Wie muss man sich supraleitende Stromtrassen im Betrieb vorstellen?

Supraleiterkabel der neuesten Generation, etwa aus Magnesiumdibromid, müssen auf minus 250 Grad Celsius gekühlt werden. Das gelingt mit Wasserstoff. Die Wärme-Isolation ist dabei oberstes Gebot, um geringe Kühlverluste gegenüber dem Erdreich zu haben. Dadurch lässt sich der Abstand zwischen den notwendigen Kühlstationen größer halten. Es müsste etwa alle 100 bis 300 Kilometer eine Kühlstation stehen. Die Infrastruktur zum Betrieb einer supraleitenden Stromtrasse sähe also ähnlich aus wie bei den Erdgas-Pipelines, bei denen auch alle paar hundert Kilometer Verdichter-Stationen notwendig sind, um dem abfallenden Druck in der Leitung entgegen zu wirken.
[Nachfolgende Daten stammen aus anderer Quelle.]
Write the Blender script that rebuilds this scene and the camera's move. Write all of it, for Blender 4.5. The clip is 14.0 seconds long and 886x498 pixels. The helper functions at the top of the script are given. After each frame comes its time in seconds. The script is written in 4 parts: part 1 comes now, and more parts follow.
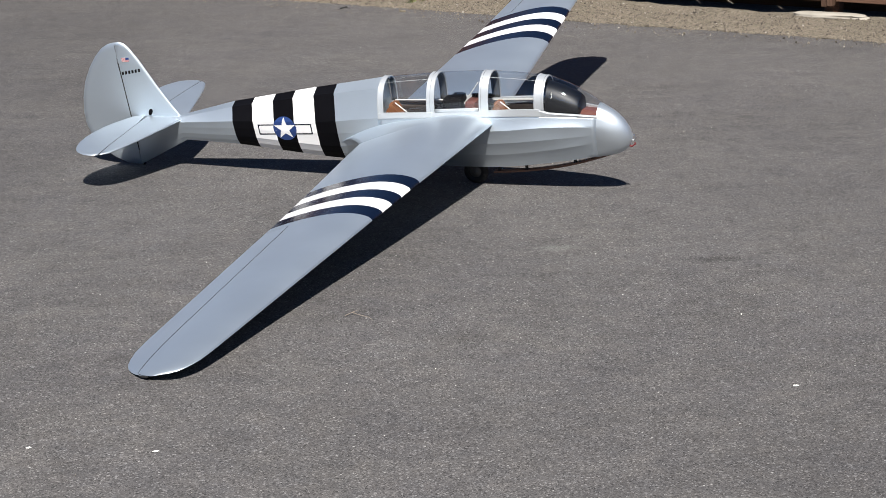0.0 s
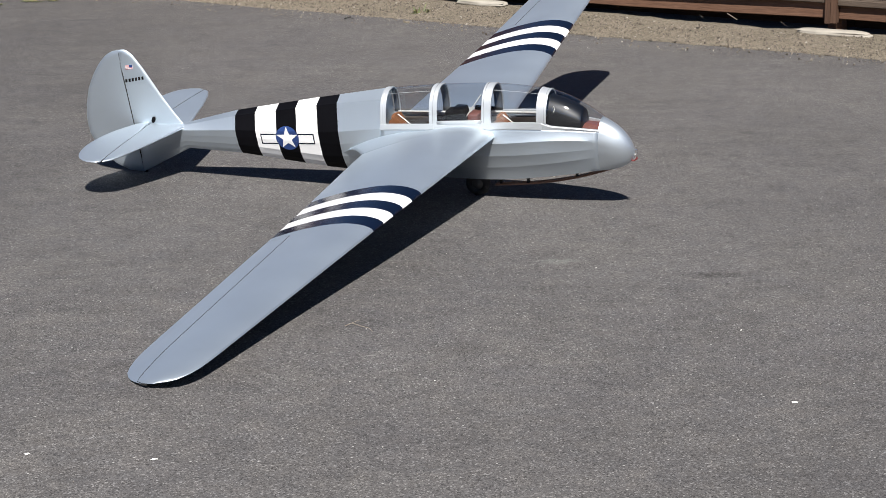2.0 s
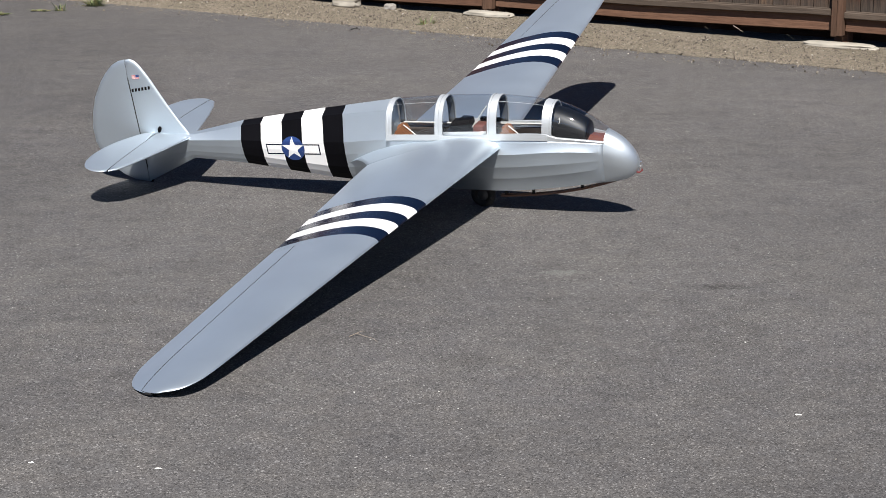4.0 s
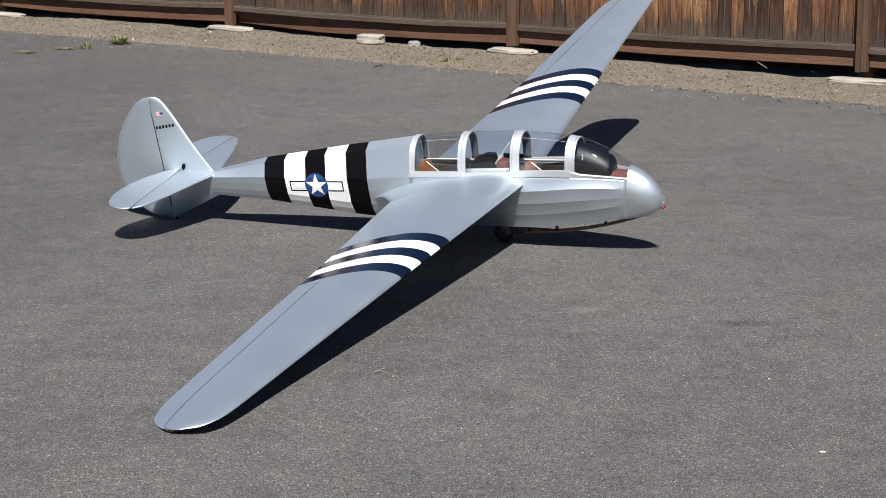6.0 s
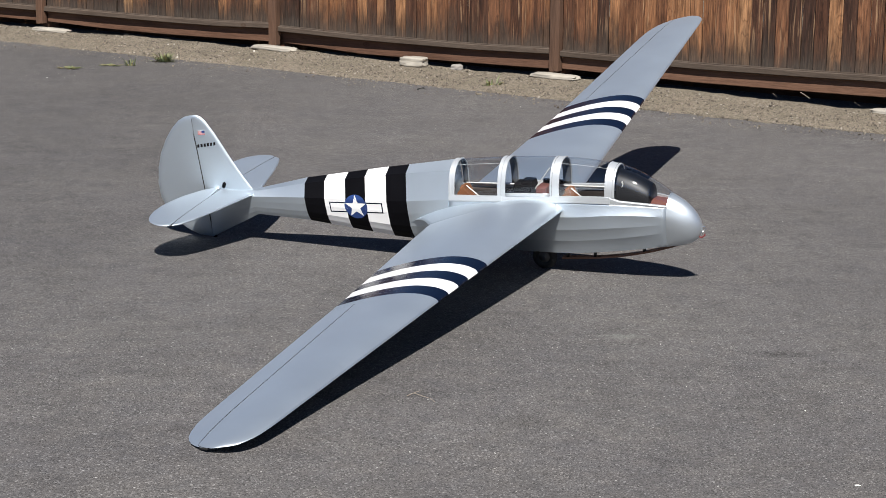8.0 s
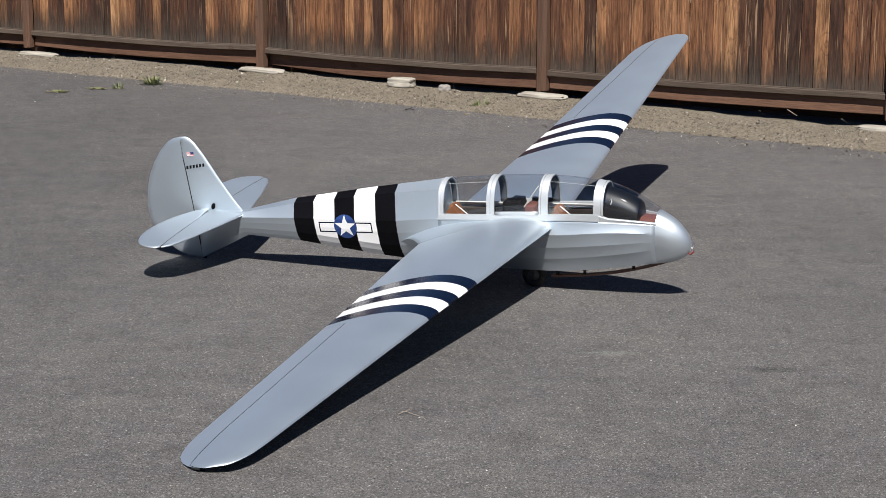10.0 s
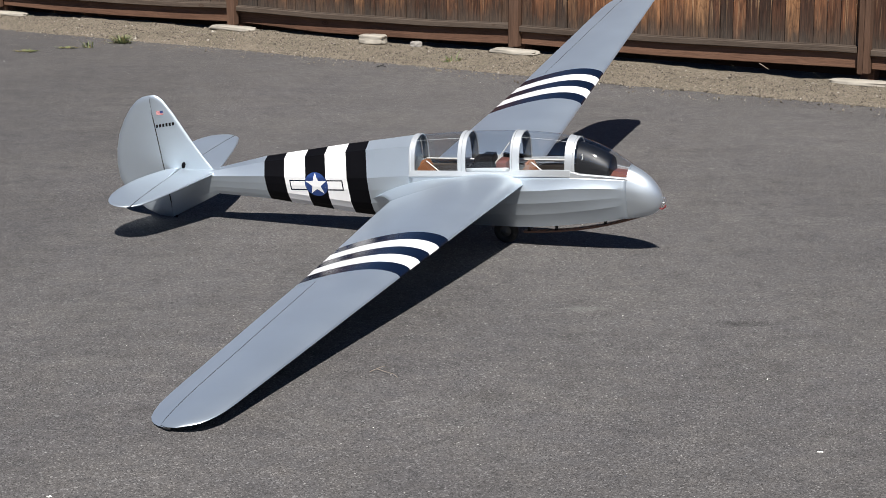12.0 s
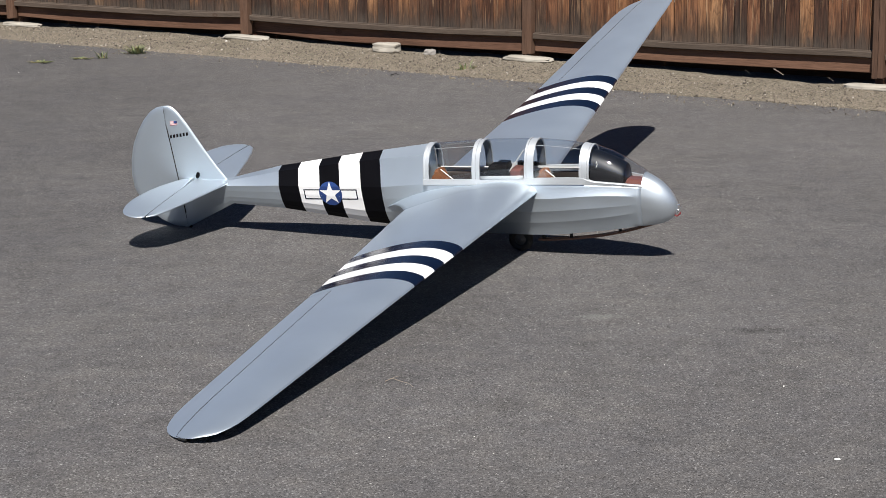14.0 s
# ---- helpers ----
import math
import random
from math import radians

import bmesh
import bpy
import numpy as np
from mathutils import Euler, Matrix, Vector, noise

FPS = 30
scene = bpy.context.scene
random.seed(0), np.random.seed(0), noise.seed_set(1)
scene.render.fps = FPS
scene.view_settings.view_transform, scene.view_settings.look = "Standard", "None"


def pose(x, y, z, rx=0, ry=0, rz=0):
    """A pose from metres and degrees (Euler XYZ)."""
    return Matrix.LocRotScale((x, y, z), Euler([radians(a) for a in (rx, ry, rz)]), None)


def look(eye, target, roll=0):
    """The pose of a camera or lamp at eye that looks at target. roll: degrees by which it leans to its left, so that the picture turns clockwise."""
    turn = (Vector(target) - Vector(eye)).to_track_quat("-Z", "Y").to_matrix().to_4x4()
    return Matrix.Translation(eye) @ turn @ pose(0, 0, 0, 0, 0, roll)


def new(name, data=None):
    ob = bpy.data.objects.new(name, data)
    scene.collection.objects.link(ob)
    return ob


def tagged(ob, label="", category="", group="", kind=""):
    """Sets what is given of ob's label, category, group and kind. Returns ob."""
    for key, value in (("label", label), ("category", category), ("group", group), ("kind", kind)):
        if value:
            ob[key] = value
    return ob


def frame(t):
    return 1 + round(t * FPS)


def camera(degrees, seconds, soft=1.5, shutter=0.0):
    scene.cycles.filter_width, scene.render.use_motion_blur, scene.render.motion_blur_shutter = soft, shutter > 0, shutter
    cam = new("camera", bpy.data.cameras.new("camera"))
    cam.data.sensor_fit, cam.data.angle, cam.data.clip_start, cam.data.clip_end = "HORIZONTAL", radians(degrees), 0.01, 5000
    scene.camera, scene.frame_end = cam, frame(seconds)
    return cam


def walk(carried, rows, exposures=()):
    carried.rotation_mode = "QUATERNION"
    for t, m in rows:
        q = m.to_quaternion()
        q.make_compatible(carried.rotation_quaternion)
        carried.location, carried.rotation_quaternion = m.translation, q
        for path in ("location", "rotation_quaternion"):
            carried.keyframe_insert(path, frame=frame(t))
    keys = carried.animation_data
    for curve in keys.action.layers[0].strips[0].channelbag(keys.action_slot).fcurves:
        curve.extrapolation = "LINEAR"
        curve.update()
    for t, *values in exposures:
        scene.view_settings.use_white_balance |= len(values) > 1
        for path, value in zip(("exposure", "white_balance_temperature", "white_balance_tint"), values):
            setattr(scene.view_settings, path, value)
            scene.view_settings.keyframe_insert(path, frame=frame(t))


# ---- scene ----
# A third-scale vintage training glider parked on an asphalt yard in front of a weathered board fence.
import itertools

LENS = 25.97
PATH = [
    (0.0, pose(-0.0105, 0.0231, 1.7112, 74.998, 1.112, -1.883)),
    (0.5, pose(-0.0086, 0.0232, 1.7101, 75.021, 1.024, -1.871)),
    (1.0, pose(-0.0114, 0.0245, 1.7126, 75.028, 0.816, -1.862)),
    (1.5, pose(-0.0135, 0.0240, 1.7176, 75.121, 0.227, -1.687)),
    (2.0, pose(-0.0124, 0.0176, 1.7160, 75.324, 0.335, -1.670)),
    (2.5, pose(-0.0109, 0.0213, 1.7123, 75.438, 0.624, -1.721)),
    (3.0, pose(-0.0114, 0.0160, 1.7143, 75.483, 0.405, -1.633)),
    (3.2, pose(-0.0112, 0.0156, 1.7147, 75.483, 0.235, -1.628)),
    (5.3, pose(-0.0041, 0.0033, 1.7213, 76.371, 0.215, -1.193)),
    (5.5, pose(-0.0036, 0.0031, 1.7214, 76.497, 0.222, -1.107)),
    (6.0, pose(0.0008, 0.0136, 1.7166, 76.746, 0.373, -0.706)),
    (6.5, pose(0.0034, 0.0149, 1.7170, 76.934, 0.588, -0.388)),
    (7.0, pose(0.0030, 0.0198, 1.7139, 77.081, 0.131, 0.022)),
    (7.5, pose(0.0034, 0.0235, 1.7154, 77.251, -0.662, 0.474)),
    (8.0, pose(0.0039, 0.0140, 1.7192, 77.427, -0.579, 0.704)),
    (8.2, pose(0.0037, 0.0131, 1.7186, 77.565, -0.430, 0.812)),
    (10.3, pose(0.0000, -0.0000, 1.7065, 78.081, 0.061, -0.013)),
    (10.5, pose(0.0038, 0.0044, 1.7039, 77.449, 0.498, -0.171)),
    (11.0, pose(0.0058, 0.0077, 1.7068, 77.012, 0.402, -0.399)),
    (11.5, pose(0.0164, 0.0080, 1.7096, 76.815, 0.794, -0.659)),
    (12.0, pose(0.0157, 0.0176, 1.7061, 76.801, 0.183, -0.557)),
    (12.5, pose(0.0122, 0.0303, 1.7068, 76.829, 0.312, -0.229)),
    (13.0, pose(0.0089, 0.0370, 1.7098, 76.891, 0.299, 0.064)),
    (13.5, pose(0.0143, 0.0327, 1.7120, 76.935, 1.268, -0.229)),
    (14.0, pose(0.0190, 0.0267, 1.7096, 77.015, 0.672, -0.195)),
]
cam = camera(LENS, 14.0, soft=0.8)
walk(cam, PATH, exposures=[(0.0, 0.77), (6.0, 0.77), (10.5, 0.68)])

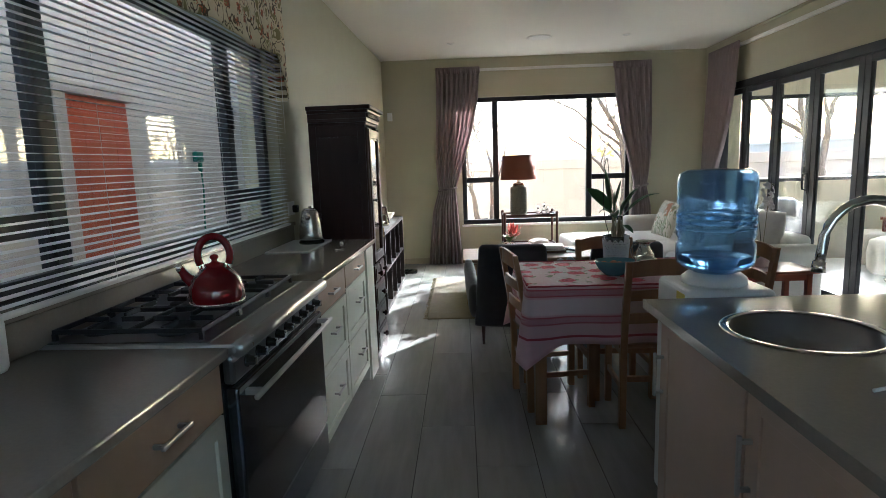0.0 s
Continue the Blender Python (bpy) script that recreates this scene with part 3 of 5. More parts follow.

Zukunftstechnologie mit Synergieeffekt

Die Steigerung des Wirkungsgrads von Generatoren, z.B. in Windkraftanlagen, ist ein weiterer Schwerpunkt. Dies erfordert die Entwicklung von fortschrittlichen Supraleiter-Werkstoffen und eine neuartige Spulen-Geometrie bei den Generatoren. Einzelne Komponenten bedürfen also einer Neuentwicklung. Synergie-Effekte entstehen zudem durch den Einsatz von flüssigem Wasserstoff LH2 als Kühlmittel und als speicherbarer Energieträger: Auch die Entwicklung einer geeigneten Steuerung des Energie- und Kühlmittelflusses spielt eine nicht unerhebliche Rolle, wenn es um die effiziente Nutzung und Verteilung verfügbarer Energie geht — allein schon wegen der Umstellung des Kühlsystems auf Stickstoff oder Wasserstoff als Kühlmittel. Supraleiter-Technologie minimiert nicht nur die Verluste beim Stromtransport und bei der Energie-Speicherung. Sie ermöglicht es auch, Generatoren und Motoren durch Gewichtsersparnis kompakter zu bauen. 

Seien wir gemäßigt euphorisch. Es gibt noch viel zu tun bei der oktroyierten Energiewende. Hochtemperatur-Supraleiter sind ein erster Baustein — kein Einstein!